L’idea vincente di Beauvois è quella di giocare sul contrasto fra una violenza a lungo invisibile ma perennemente minacciata e un paesaggio che trasmette al contrario l’armonia di uno stanziamento pacifico e felicemente consolidato. Così da far apparire quella violenza ancora più insensata. Le istanze ideologiche — riconoscibili soprattutto nel sottolineare come un terreno comune fra fedeli di religioni diverse sia assolutamente possibile — vanno di pari passo con quelle filosofiche, che attengono alla natura stessa del ruolo che i protagonisti hanno nel mondo: la libertà è di chi riesce a fuggire o di chi rimane saldamente ancorato alla propria missione? È giusto aderire al proprio ruolo fino alle estreme conseguenze?

L’intero film è d’altronde disseminato di sottili corrispondenze che compensano un tessuto narrativo e drammaturgico volutamente ellittico e avaro di dettagli realistici. I paesaggi e gli ambienti su cui la cinepresa indugia sempre un attimo in più di ciò che è consueto, lasciandoli respirare di vita propria anche quando i personaggi hanno lasciato la scena, è infatti strettamente legata alla vita dei monaci cistercensi, votata, fra l’altro, alla contemplazione della natura.
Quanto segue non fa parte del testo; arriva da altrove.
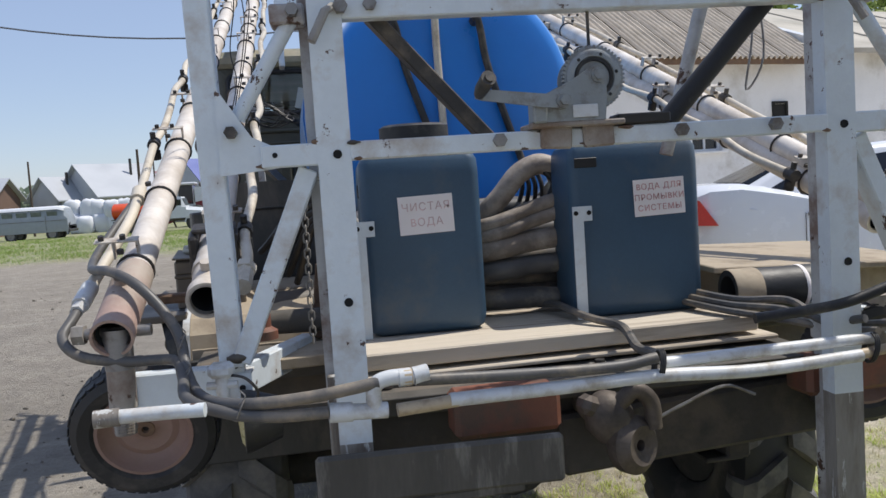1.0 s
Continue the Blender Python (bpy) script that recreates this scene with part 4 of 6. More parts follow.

Così come l’unanimità della loro decisione finale fa da pendant alle numerose scene in cui li vediamo impegnati nella preghiera corale. E proprio la scena cruciale della presa di coscienza di ciò che è giusto fare, ci viene raccontata senza una riga di dialogo, sulle note del Lago dei cigni, come il silenzio e il canto liturgico accompagnano la vita dei monaci. E se alla fine qualcuno disattenderà la promessa fatta reciprocamente, ciò non farà che conferire ulteriore umanità al loro sacrificio, raccontato senza cadere mai nella trappola del facile eroismo. «La mia vita non ha più valore di un’altra. Non ne ha neanche meno», si legge d’altronde nell’umanissimo e per questo ancora più toccante testamento spirituale del vero frère Christian.

È forse per questo pudore che a tratti il film dà l’impressione di osare meno di quanto avrebbe potuto, ma le ultime due o tre sequenze riescono a dare al risultato complessivo il colpo d’ala che ci si aspettava, con una soluzione enigmatica ma anche poeticamente rasserenante.